Namun apa yang kembali ke rakyat Papua? Banyak kampung masih terisolasi tanpa listrik, air bersih, atau akses transportasi.
Pendidikan tertinggal, pelayanan kesehatan terbatas, dan pengangguran di kalangan pemuda Papua terus meningkat.
Di tengah kekayaan alam yang melimpah, OAP justru merasakan pahitnya kemiskinan dan ketertinggalan.
Ini adalah paradoks yang menyakitkan.
Situasi ini bukan sekadar kegagalan pembangunan, tapi juga pengingkaran terhadap hak konstitusional OAP sebagai warga negara.
Negara hadir dengan proyek-proyek besar, tapi absen dalam menjamin keadilan sosial.
Dana otonomi khusus mengalir, tetapi birokrasi yang korup dan sistem yang timpang membuat manfaatnya tidak merata.
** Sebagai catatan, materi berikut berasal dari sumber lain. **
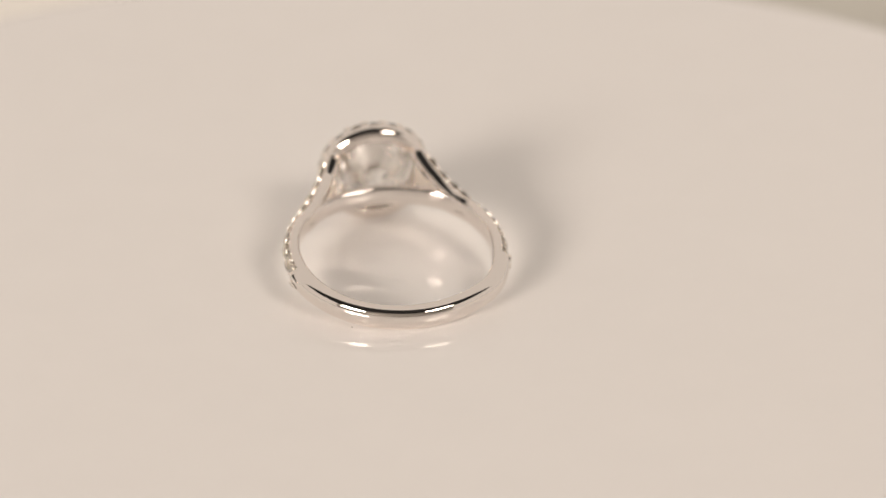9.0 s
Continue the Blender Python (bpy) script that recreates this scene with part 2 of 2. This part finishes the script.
def shoulder(side):
    part("gallery_web", web(side), SATIN, ring, "satin white gold sheet closing the fork of the shoulder", False)
    upper = None
    for up in (1, -1):
        s = part("shoulder", strand(side, up), GOLD, ring, "split shoulder strand set with small diamonds")
        upper = upper or s
        # three stones on the strand, nearest the head first
        for t in (0.815, 0.655, 0.50):
            p, tangent, out, across = strand_frame(t, side, up)
            set_in("pave_diamond", strand_stone_mesh, s, p + out * 0.04, out)
        p, tangent, out, across = strand_frame(0.365, side, up)
        set_in("pave_diamond", small_stone_mesh, s, p + Vector((0, 0, up * 0.1)) + out * 0.08, out)
        for t in (0.90, 0.735, 0.578, 0.43):
            p, tangent, out, across = strand_frame(t, side, up)
            for k in (-0.59, 0.59):
                for j in (-0.17, 0.17):
                    set_in("bead_prong", bead_mesh, s, p + across * k + tangent * j + out * 0.01, out)
    # single row round the band
    for a in (102.6, 93.4, 84.2, 75.0, 65.8, 56.6):
        n = Vector((math.cos(radians(a)), side * math.sin(radians(a)), 0))
        set_in("pave_diamond", stone_mesh, upper, (n.x * 9.78, n.y * 9.78 * NARROW, 0), n)
    for a in (107.2, 98.0, 88.8, 79.6, 70.4, 61.2, 52.2):
        n = Vector((math.cos(radians(a)), side * math.sin(radians(a)), 0))
        along = Vector((-n.y, n.x, 0))
        for z in (-0.72, 0.72):
            for k in (-0.17, 0.17):
                set_in("bead_prong", bead_mesh, upper, Vector((n.x * 9.77, n.y * 9.77 * NARROW, z)) + along * k, n + Vector((0, 0, z * 0.1)))


def pave_tip(side, up):
    """One of the two pointed cuts that end the row of stones."""
    def at(a, r, z):
        return Vector((r * math.cos(radians(a)), side * r * NARROW * math.sin(radians(a)), z * up)) * MM

    bm = bmesh.new()
    low, far = 10.05, bm.verts.new(at(112.6, 10.29, 0.34))
    rows = []
    for a, lift in ((105.6, 0.12), (108.0, 0.16)):
        rows.append([bm.verts.new(at(a, r, z)) for r, z in ((low, 0.12), (10.22 + lift, 0.2), (10.3 + lift, 0.42), (10.2 + lift, 0.66), (low, 0.74))])
    p, q = rows
    for k in range(5):
        bm.faces.new((p[k], p[(k + 1) % 5], q[(k + 1) % 5], q[k]))
        bm.faces.new((q[k], q[(k + 1) % 5], far))
    bm.faces.new(p)
    return bm


for side in (1, -1):
    for up in (1, -1):
        part("pave_tip", pave_tip(side, up), BEAD, ring, "bright pointed cut at the end of the stones", False)
shoulder(1)
shoulder(-1)

# the head: a polished cup with a scalloped rim of stones, open at the back
HALO = 18
CUP = rounded([(11.2, 3.75), (11.2, 4.32), (11.27, 4.56), (11.44, 4.78), (11.7, 4.94), (12.1, 5.04), (12.6, 5.08), (12.68, 4.88), (11.9, 4.28), (12.63, 3.7), (12.3, 3.5)], 0.16, 3)


def halo_cup():
    rings = []
    for i in range(HALO * 12):
        a = 2 * math.pi * i / (HALO * 12)
        cut = 0.34 * abs(math.sin(a * HALO / 2)) ** 1.5
        rings.append([(x - (cut if x > 12.3 and r > 4.5 else 0), r * math.cos(a), r * math.sin(a)) for x, r in CUP])
    return rings_mesh(rings)


cup = part("halo_cup", halo_cup(), GOLD, ring, "polished white gold halo cup with scalloped rim")
for k in range(HALO):
    a = 2 * math.pi * (k + 0.5) / HALO
    d = Vector((0, math.cos(a), math.sin(a)))
    set_in("halo_diamond", halo_mesh, cup, Vector((12.75, 0, 0)) + d * 4.28, Vector((1, 0, 0)) + d * 0.12)
    b = 2 * math.pi * k / HALO
    d = Vector((0, math.cos(b), math.sin(b)))
    across = Vector((1, 0, 0)).cross(d)
    for r, lean in ((4.88, 0.3), (3.72, -0.1)):
        for j in ((-0.18, 0.18) if r > 4 else (0.0,)):
            set_in("bead_prong", big_bead_mesh if r < 4 else bead_mesh, cup, Vector((12.9, 0, 0)) + d * r + across * j, Vector((1, 0, 0)) + d * lean)

centre = part("centre_diamond", brilliant(3.6, table=0.55, lower=0.27, crown=0.32, depth=0.86), DIAMOND, ring, "large round brilliant diamond", False)
centre.matrix_basis = aimed((13.38, 0, 0), (1, 0, 0), 0.55)


def claw(angle):
    """A wire that rises from the cup and bends over the stone's edge."""
    path = [(11.3, 3.6), (12.1, 3.65), (12.9, 3.72), (13.4, 3.78), (13.8, 3.68), (14.1, 3.3), (14.28, 2.95)]
    d = Vector((0, math.cos(angle), math.sin(angle)))
    across = Vector((1, 0, 0)).cross(d)
    rings = []
    n = 24
    for i in range(n + 1):
        t = i / n
        p3 = [(x, r, 0) for x, r in path]
        p, q = on_path(p3, t), on_path(p3, min(1, t + 0.02)) - on_path(p3, max(0, t - 0.02))
        q = Vector((q.x, q.y)).normalized()
        rad = 0.30 * (1 if t < 0.85 else math.sqrt(max(0.02, 1 - ((t - 0.85) / 0.15) ** 2)))
        normal = Vector((-q.y, q.x))
        rings.append([tuple(Vector((1, 0, 0)) * (p.x + normal.x * rad * math.cos(s)) + d * (p.y + normal.y * rad * math.cos(s)) + across * rad * math.sin(s))
                      for s in (2 * math.pi * k / 12 for k in range(12))])
    return rings_mesh(rings, closed=False, caps=True)


for k in range(4):
    part("claw", claw(math.pi / 4 + k * math.pi / 2), GOLD, ring)


# ---- motion ----
def motions():
    times = [i * 0.5 for i in range(int(SECONDS * 2) + 1)]
    for thing, at in ((turntable, Matrix.Identity(4)), (ring, RING_AT), (dust, DUST_AT)):
        walk(thing, [(t, pose(0, 0, 0, 0, 0, -TURN * t) @ at) for t in times])


motions()
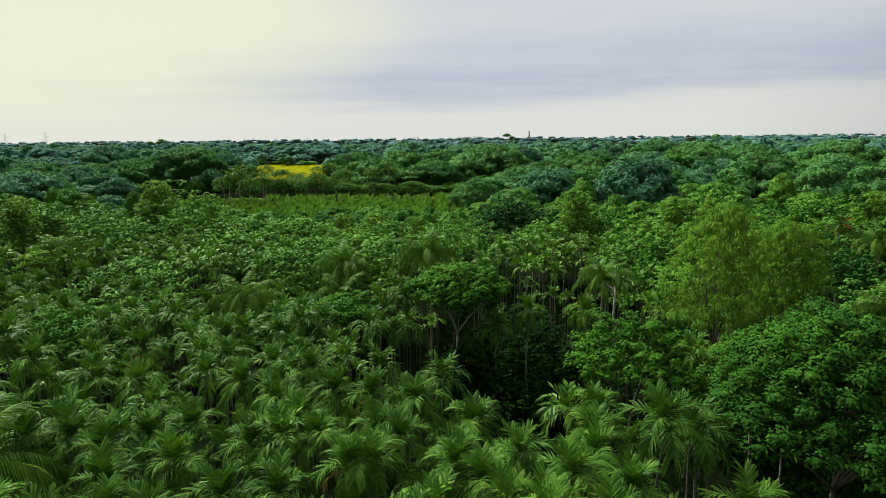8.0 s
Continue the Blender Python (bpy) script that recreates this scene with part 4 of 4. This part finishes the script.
def far_tree_model(seed, radius, top, base, lobes, around, rings, leaf, fringe, shape="dome", lobe_size=0.36, jitter=0.06):
    """A far broadleaf crown: the outer skin of its lobes, uneven leaf by leaf, with loose sprays standing out of it."""
    rg = np.random.default_rng(seed)
    c, w, hubs = crown_points(radius, top, base, lobes, 2, rg, shape, lobe_size, 0.12)
    flat = {"umbrella": 0.45, "egg": 0.9}.get(shape, 0.62)
    heart = np.array([0, 0, base + (top - base) * (0.25 if shape == "umbrella" else 0.35)])
    squash = np.array([1, 1, flat])
    at = np.array([(hub - heart) / squash for hub, size in hubs])
    size = np.array([size for hub, size in hubs])
    el = np.linspace(-0.55, math.pi / 2 - 0.08, rings)[:, None] + rg.uniform(-0.03, 0.03, (rings, around))
    turn = (np.arange(around)[None] + 0.5 * (np.arange(rings) % 2)[:, None]) * 2 * math.pi / around + rg.uniform(-0.05, 0.05, (rings, around))
    d = np.stack([np.cos(el) * np.cos(turn), np.cos(el) * np.sin(turn), np.sin(el)], 2).reshape(-1, 3)
    along = d @ at.T
    gap = along ** 2 - ((at ** 2).sum(1) - size ** 2)[None]
    reach = np.where(gap > 0, along + np.sqrt(np.maximum(gap, 0)), 0.0).max(1)
    reach = np.maximum(reach, radius * 0.34) * rg.uniform(1 - jitter, 1 + jitter, len(d))
    v = np.concatenate([d * reach[:, None] * squash + heart, [heart + np.array([0, 0, reach[-around:].mean() * flat])]])
    t = []
    for j in range(rings - 1):
        for i in range(around):
            a, b = j * around + i, j * around + (i + 1) % around
            e, f = a + around, b + around
            t += [(a, b, f), (a, f, e)] if j % 2 else [(a, b, e), (b, f, e)]
    k = (rings - 1) * around
    t += [(k + i, k + (i + 1) % around, len(v) - 1) for i in range(around)]
    t = np.array(t, np.int32)
    n = np.zeros_like(v)
    own = unit(np.cross(v[t[:, 1]] - v[t[:, 0]], v[t[:, 2]] - v[t[:, 0]]))
    np.add.at(n, t.ravel(), np.repeat(own, 3, 0))
    n = unit(n)
    # sprays on the skin
    pick = t[rg.integers(0, len(t), fringe)]
    share = rg.dirichlet((1, 1, 1), fringe)[:, :, None]
    spot, face = (v[pick] * share).sum(1), unit((n[pick] * share).sum(1))
    lv, lt = leaf_clumps(spot + face * 0.16 * leaf, face, 2, leaf, leaf * 0.6, rg, 0.15)
    lt, ln = turned(lv, lt, np.repeat(face, 8, 0), 0.45)
    return np.concatenate([v, lv]).astype(np.float32), np.concatenate([t, lt + len(v)]).astype(np.int32), np.concatenate([n, ln])


COPSES = []     # centres of the far copses


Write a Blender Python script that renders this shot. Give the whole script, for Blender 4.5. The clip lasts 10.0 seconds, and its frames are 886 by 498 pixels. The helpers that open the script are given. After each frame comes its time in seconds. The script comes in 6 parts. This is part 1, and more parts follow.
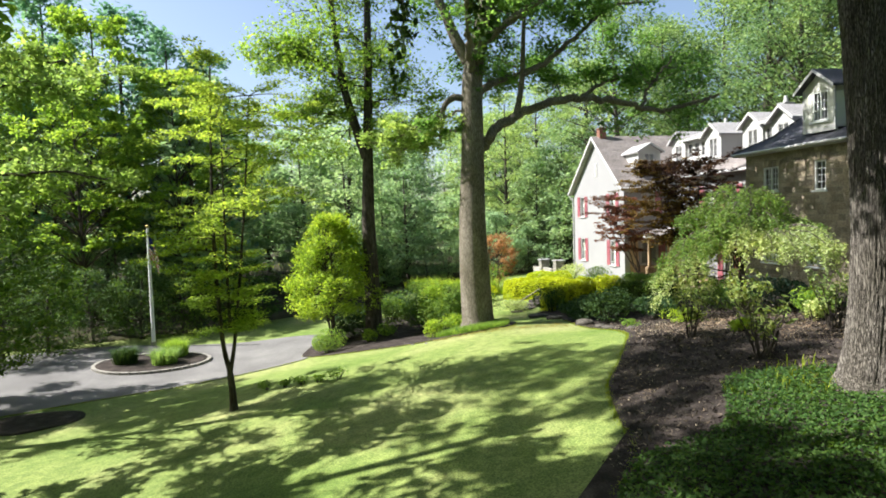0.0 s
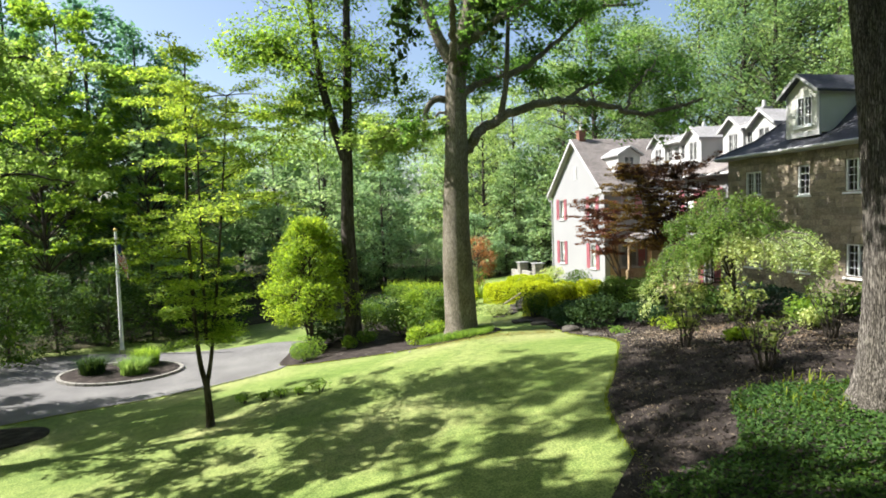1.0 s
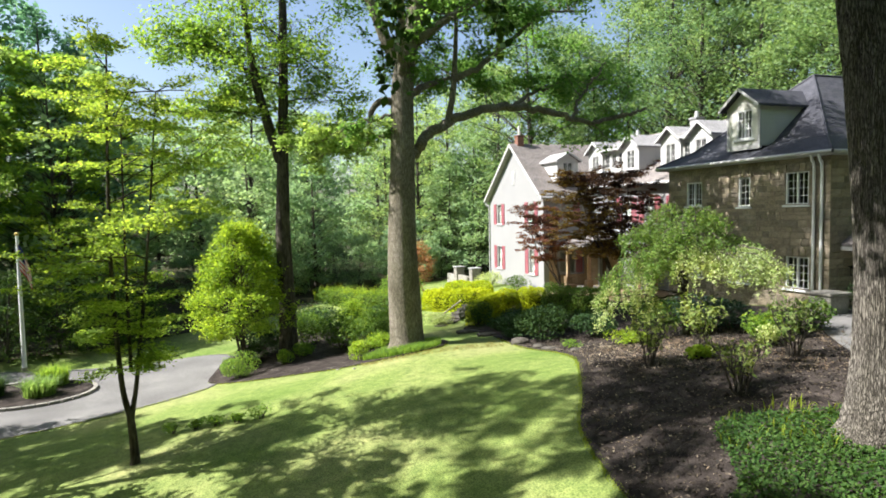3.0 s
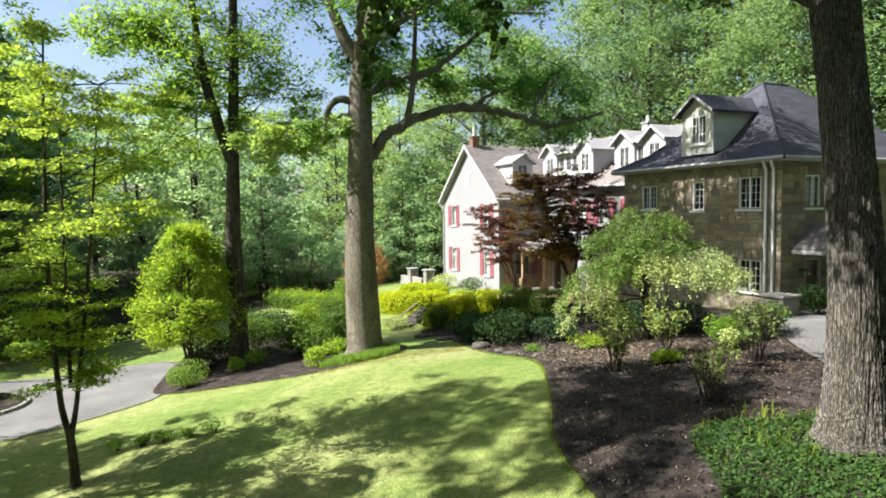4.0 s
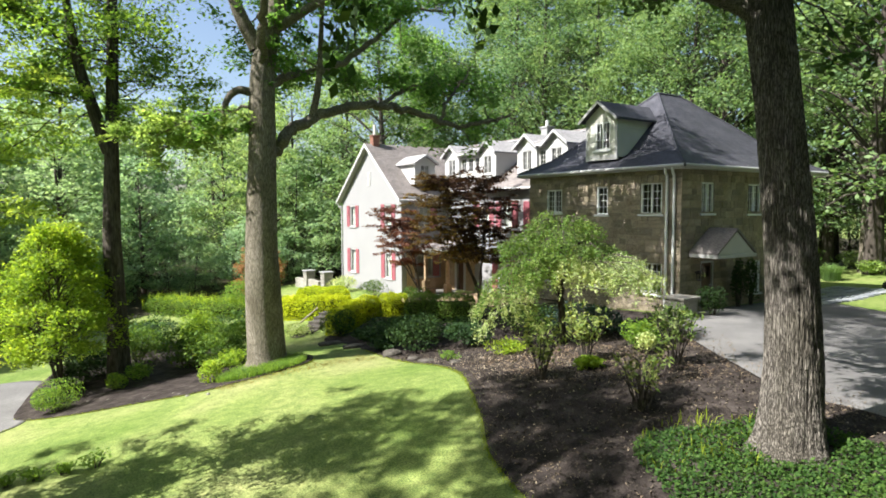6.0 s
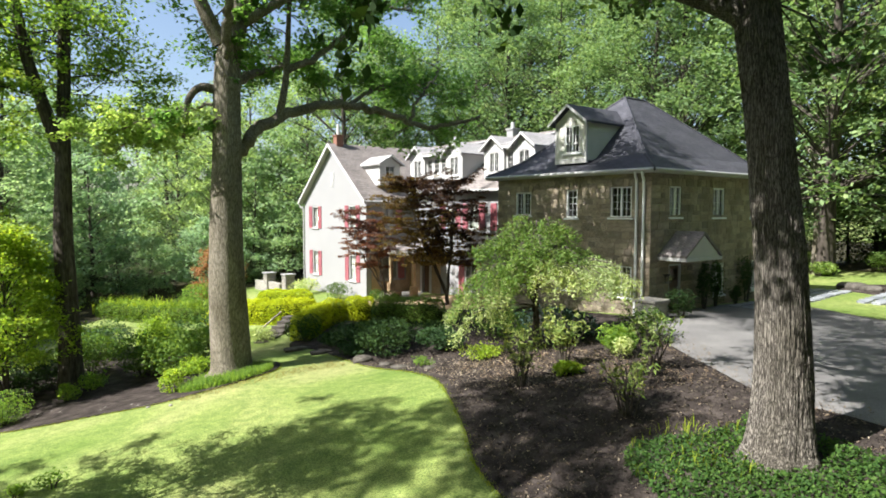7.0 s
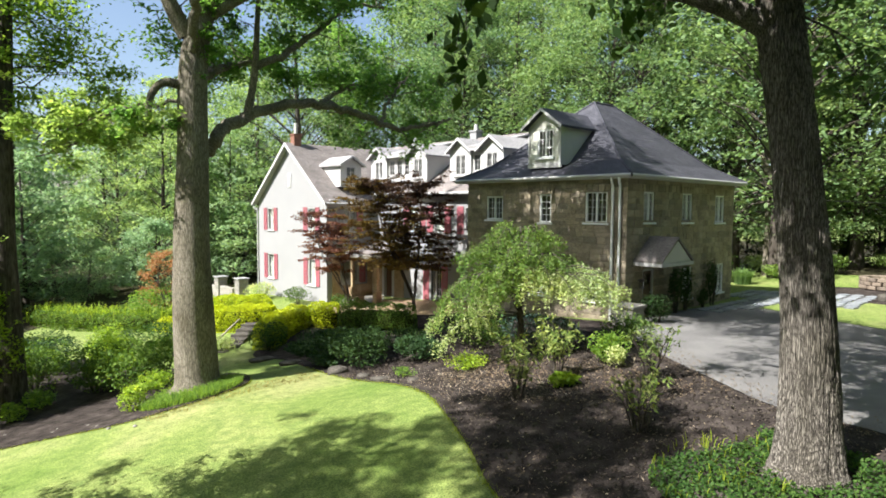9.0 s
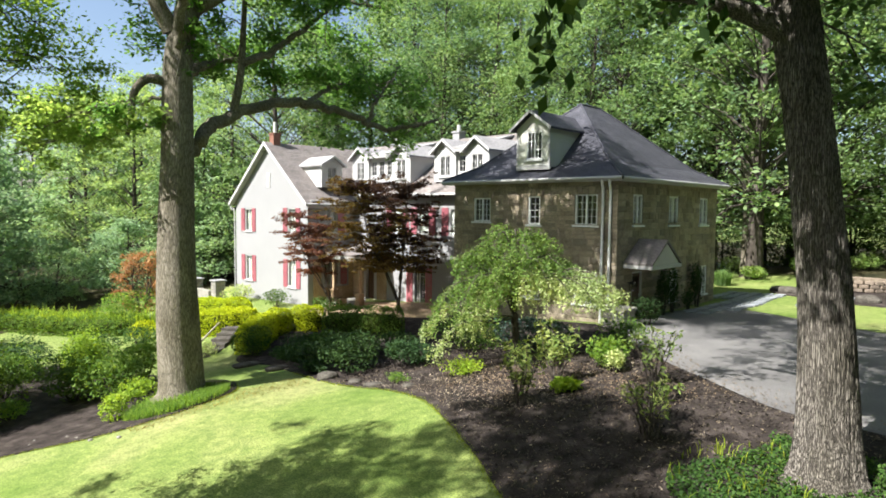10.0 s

Yang kuat terus menguasai, yang lemah terus tersingkir. Papua tidak butuh belas kasihan. Papua menuntut keadilan.
Sudah saatnya negara berhenti melihat Papua sebagai wilayah terjauh yang perlu “ditolong”.
Jika negara masih mengatakan Papua adalah bagian sah dari republik ini, maka OAP berhak menikmati kesejahteraan setara dengan warga di Jakarta, Surabaya, Bandung atau kota-kota besar lainnya di Indonesia.
Tidak ada lagi alasan untuk membiarkan ketimpangan ini terus berlangsung.
Selama OAP masih hidup dalam ketakutan, masih kesulitan mengakses pendidikan dan kesehatan, dan tidak diberi ruang untuk menjadi tuan di tanah sendiri, maka kemerdekaan itu hanya ilusi.
Merdeka adalah ketika OAP berdiri tegak, hidup layak, dan memiliki kontrol atas kekayaan yang diwariskan leluhurnya.
Indonesia boleh merayakan kemerdekaan setiap tahun, tapi Papua belum. Karena kemerdekaan sejati adalah ketika setiap anak Papua bisa berkata: “Ini tanahku, ini hakku, dan aku ikut menentukan masa depanku.” (Redaksi)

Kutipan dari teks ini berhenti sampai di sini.